There's no time to sleep in on Maynard Krehbiel's McPherson County farm on the first Saturday of November.

There's a lot of work to be done and it's going to take a lot of real horsepower to get it done.

Teams of draft horses from across Kansas -- with one-bottom plows and their owners in tow -- arrive at the Krehbiel farm early that morning to plow a 10-acre patch on Maynard's home place.

"It's a dying art and it's amazing how many young people are hanging in and still like to do it," Krehbiel says. "Basically, that's why we keep doing it every year."

Preserving that dying art of farming with draft horses, as well as preserving the heritage of many Kansans, has been drawing folks to the Krehbiel farm for about 20 years.

"It started out with just the sons and their friends and it kind of just kept getting bigger," Krehbiel says.

So big, in fact, everybody just knows when and where to be.

"It's the first Saturday in November. That's the way it's always been," Krehbiel says. "I don't make any phone calls. They know it's coming, so they just show up."

Some show up to exercise their draft horses.

Some show up to give younger generations a chance to see how it used to be done.

Everyone shows up for the fellowship.

"There's so much visiting going on," Maynard says. "The guys will go to that end (of the field) then they'll stop and visit. Then they'll get here and they'll stop and visit. We could do it by noon, but it usually takes the biggest part of the day."

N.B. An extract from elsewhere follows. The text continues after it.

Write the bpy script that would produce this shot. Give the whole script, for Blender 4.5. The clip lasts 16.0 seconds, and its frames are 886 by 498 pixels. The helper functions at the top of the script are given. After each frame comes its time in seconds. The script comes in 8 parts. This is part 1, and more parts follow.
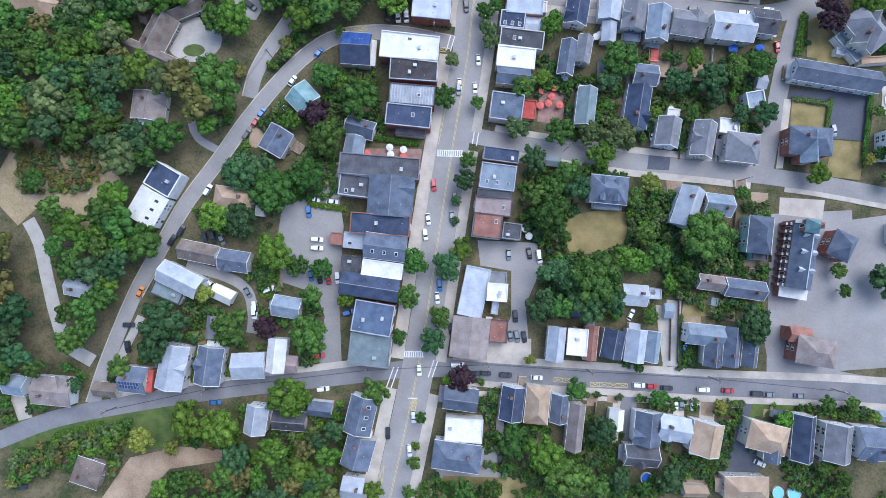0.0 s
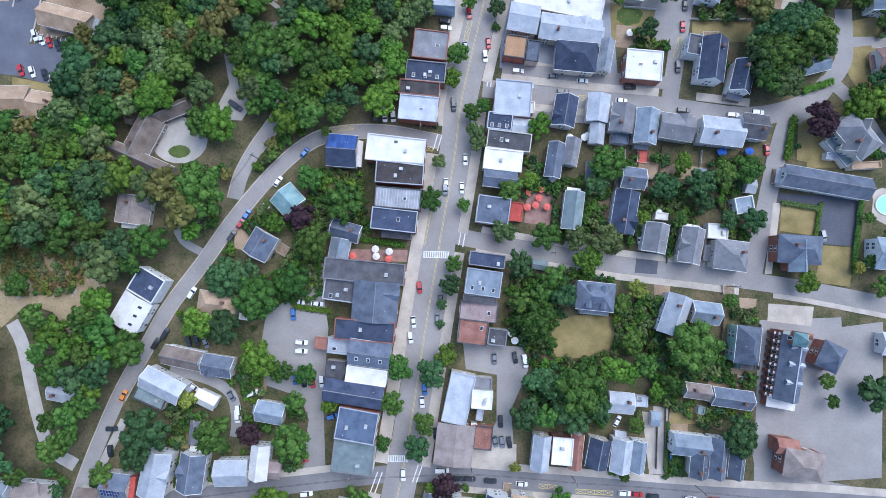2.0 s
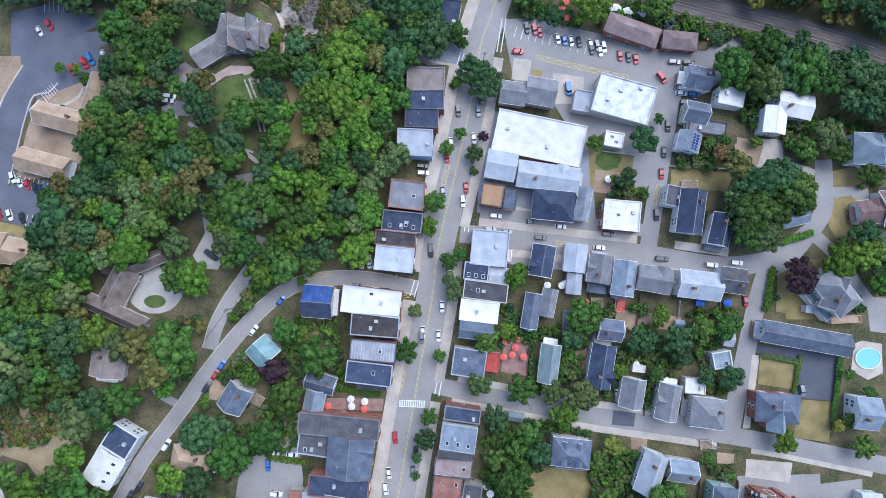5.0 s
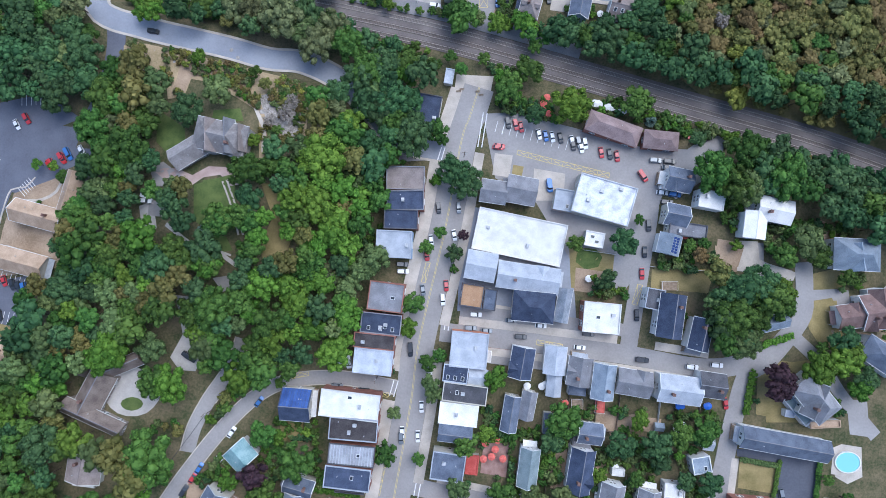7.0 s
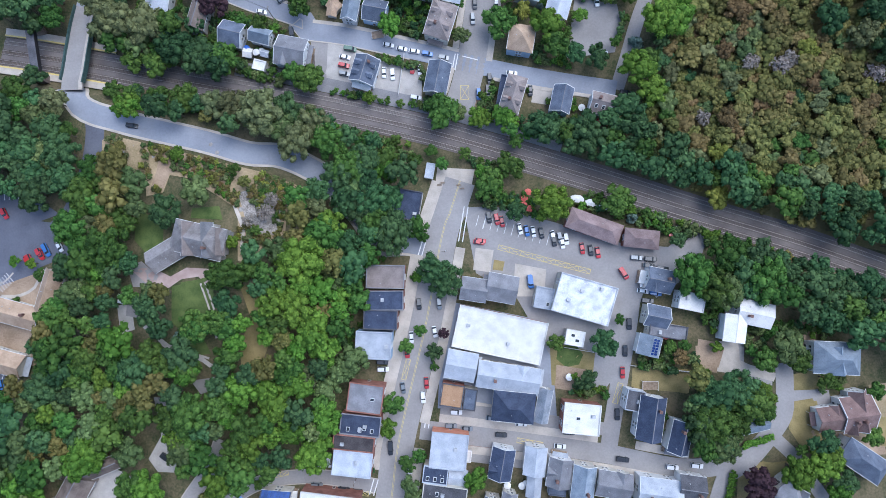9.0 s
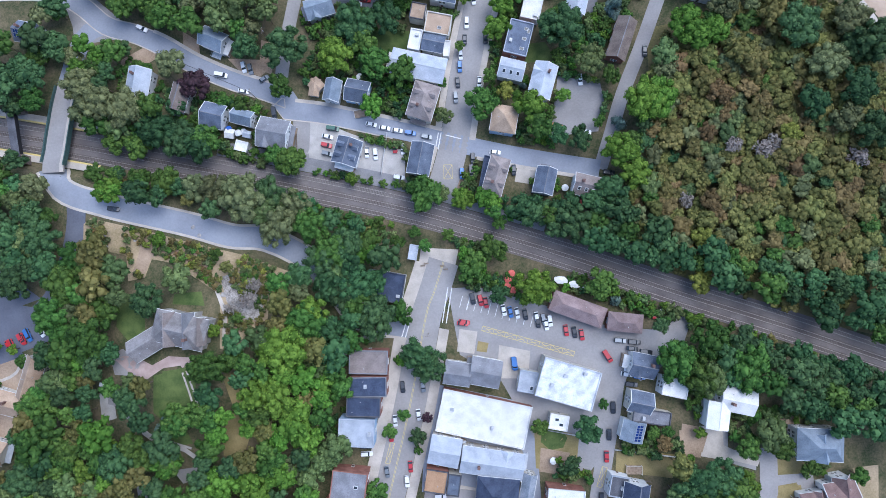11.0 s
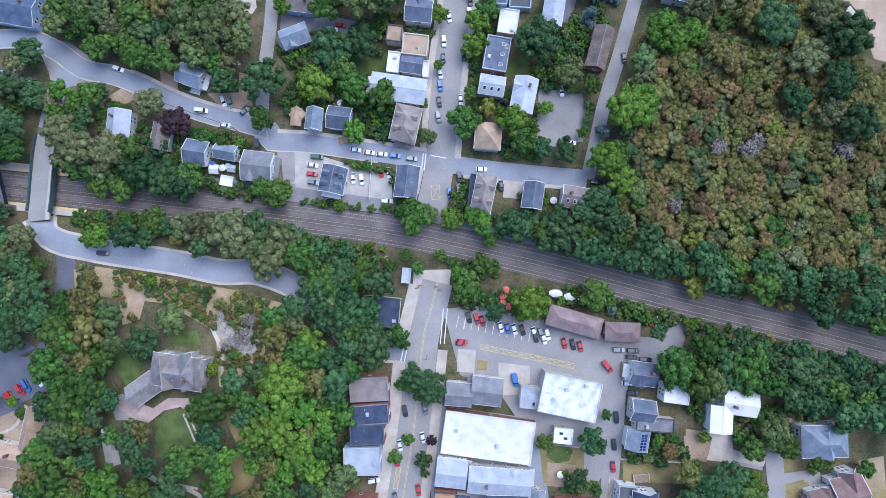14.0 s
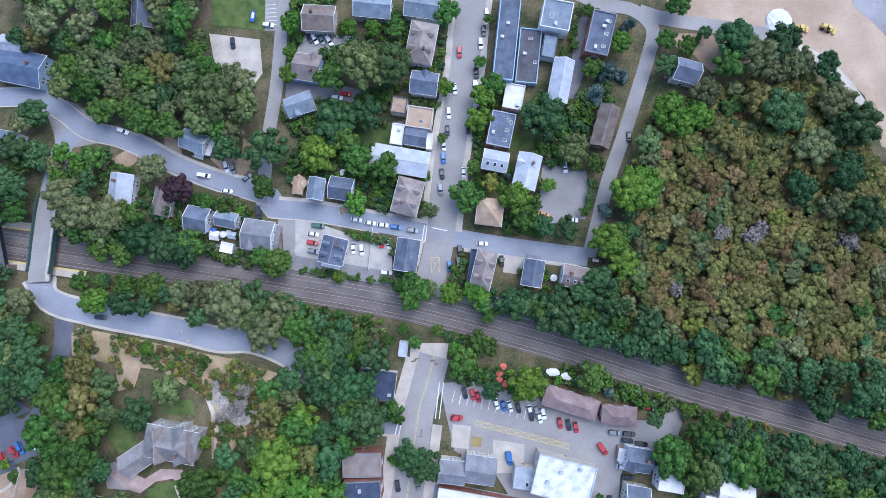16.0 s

Speaking of noon, that's when everything and everybody stops for a big pot luck lunch and more visiting.

While not much has changed since this tradition began a couple of decades ago, changes are coming to the Krehbiel farm. Maynard is retiring soon and moving off the farm.

"It's going to hurt," he says. "This will be the toughest thing to give up."

However, Maynard does not think this tradition is going anywhere.

"I think my son will keep it going," he says. "He's going to live here, so I think he'll keep it going."

In fact, Maynard plans to be right here on the next first Saturday of November.